Zhanni Wu awarded Rackham Predoctoral Fellowship

Wu is working on advanced metasurfaces, which could help next-generation wireless communication, commercial and military radar systems, imaging, and antenna systems.

Zhanni Wu Enlarge
Zhanni Wu.

ECE PhD student Zhanni Wu has been awarded a Rackham Predoctoral Fellowship to support her research in novel metasufaces, which could lead to breakthroughs in areas such as next-generation wireless communication, commercial and military radar systems, imaging, and antenna systems.

Wu works with Prof. Anthony Grbic on a $7.5M Multidisciplinary University Research Initiative (MURI) to develop magnet-free, non-reciprocal metamaterials that can break the time reversal symmetry of conventional electromagnetic systems.
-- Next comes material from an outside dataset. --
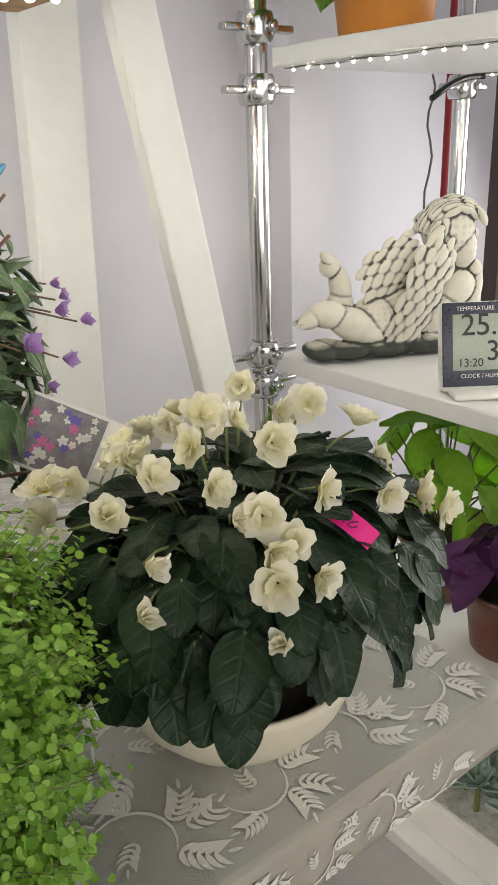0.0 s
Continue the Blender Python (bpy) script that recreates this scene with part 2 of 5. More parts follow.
WICKER_GOLD = wood_material("honey_wicker", (0.30, 0.17, 0.045), (0.50, 0.32, 0.11), 0.45)
WICKER_BEIGE = wood_material("beige_wicker", (0.40, 0.27, 0.18), (0.60, 0.45, 0.33), 0.5)
STEM = plain("stem_green", (0.16, 0.19, 0.06), 0.5, vary=0.25, scale=60, bumpy=0.2)
STEMBROWN = plain("stem_brown", (0.14, 0.075, 0.045), 0.5, vary=0.25, scale=60, bumpy=0.2)

LEAF_DARK = leaf_material("dark_violet_leaf", (0.007, 0.020, 0.009), (0.024, 0.052, 0.022), veins=0.45, freq=620, rough=0.42, through_light=0.12, fuzz=0.04)
LEAF_MID = leaf_material("green_violet_leaf", (0.026, 0.072, 0.02), (0.075, 0.165, 0.04), veins=0.28, freq=420, rough=0.5, through_light=0.16, fuzz=0.1)
LEAF_PINKV = leaf_material("hairy_violet_leaf", (0.045, 0.115, 0.040), (0.27, 0.44, 0.085), veins=0.2, freq=360, rough=0.45, through_light=0.5, fuzz=0.2)
LEAF_VAR = leaf_material("variegated_leaf", (0.10, 0.23, 0.025), (0.30, 0.46, 0.06), patch=(0.74, 0.78, 0.34), veins=0.3, freq=380, rough=0.45, through_light=0.22)
LEAF_LIME = leaf_material("lime_leaf", (0.20, 0.42, 0.03), (0.42, 0.66, 0.09), veins=0.4, freq=300, rough=0.4, through_light=0.6)
LEAF_SYN = leaf_material("arrowhead_leaf", (0.13, 0.33, 0.025), (0.34, 0.60, 0.10), veins=0.5, freq=230, rough=0.4, through_light=0.35)
LEAF_BUSH = leaf_material("small_grey_green_leaf", (0.034, 0.075, 0.030), (0.15, 0.23, 0.10), veins=0.3, freq=700, rough=0.5, through_light=0.12, fuzz=0.15)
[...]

Metamaterials are subwavelength-structured, man-made materials that manipulate electromagnetic waves or sound in ways that don’t occur in nature. Metasurfaces are two dimensional implementations of metamaterials.

Most metasurface functions are fixed. Wu focuses on developing tunable and spatiotemporally modulated metasurfaces to enable multiple functions. By integrating components with tunable electrical properties into metasurfaces, it’s possible to manipulate electromagnetic waves in real-time and realize optical phenomena, such as frequency conversion and nonlinear and nonreciprocal behaviors.

Wu has designed a time-modulated metasurface that exhibits Doppler-like frequency conversion. If you were to use Doppler radar (which is what the police use to catch you speeding) on the metasurface, the surface would shift the frequency so the radar would read a speed different from the actual velocity.

Wu is also designing a spatiotemporally modulated metasurface that shows nonrecoprocity. This surface will affect the transmission and reception of electromagnetic waves. The resulting time-modulated, nonreciprocal metasurfaces are expected to outperform magnet-based approaches while also being cost-effective, compact, and compatible with electronic integration.

“Spatial-temporal modulation is very new, and we’re one of the first groups to actually fabricate this kind of metasurface, so it’s very exciting,” Wu says. “It’s a very competitive, active area of research, and I enjoy being a part of it.”

Wu earned her Bachelor of Engineering in Electronic and Communication Engineering from Southeast University, Nanjing, China. She is a member of the Radiation Laboratory.

About the Rackham Predoctoral Fellowship

The Rackham Predoctoral Fellowship supports outstanding doctoral candidates who are actively working on dissertations that are unusually creative, ambitious and impactful.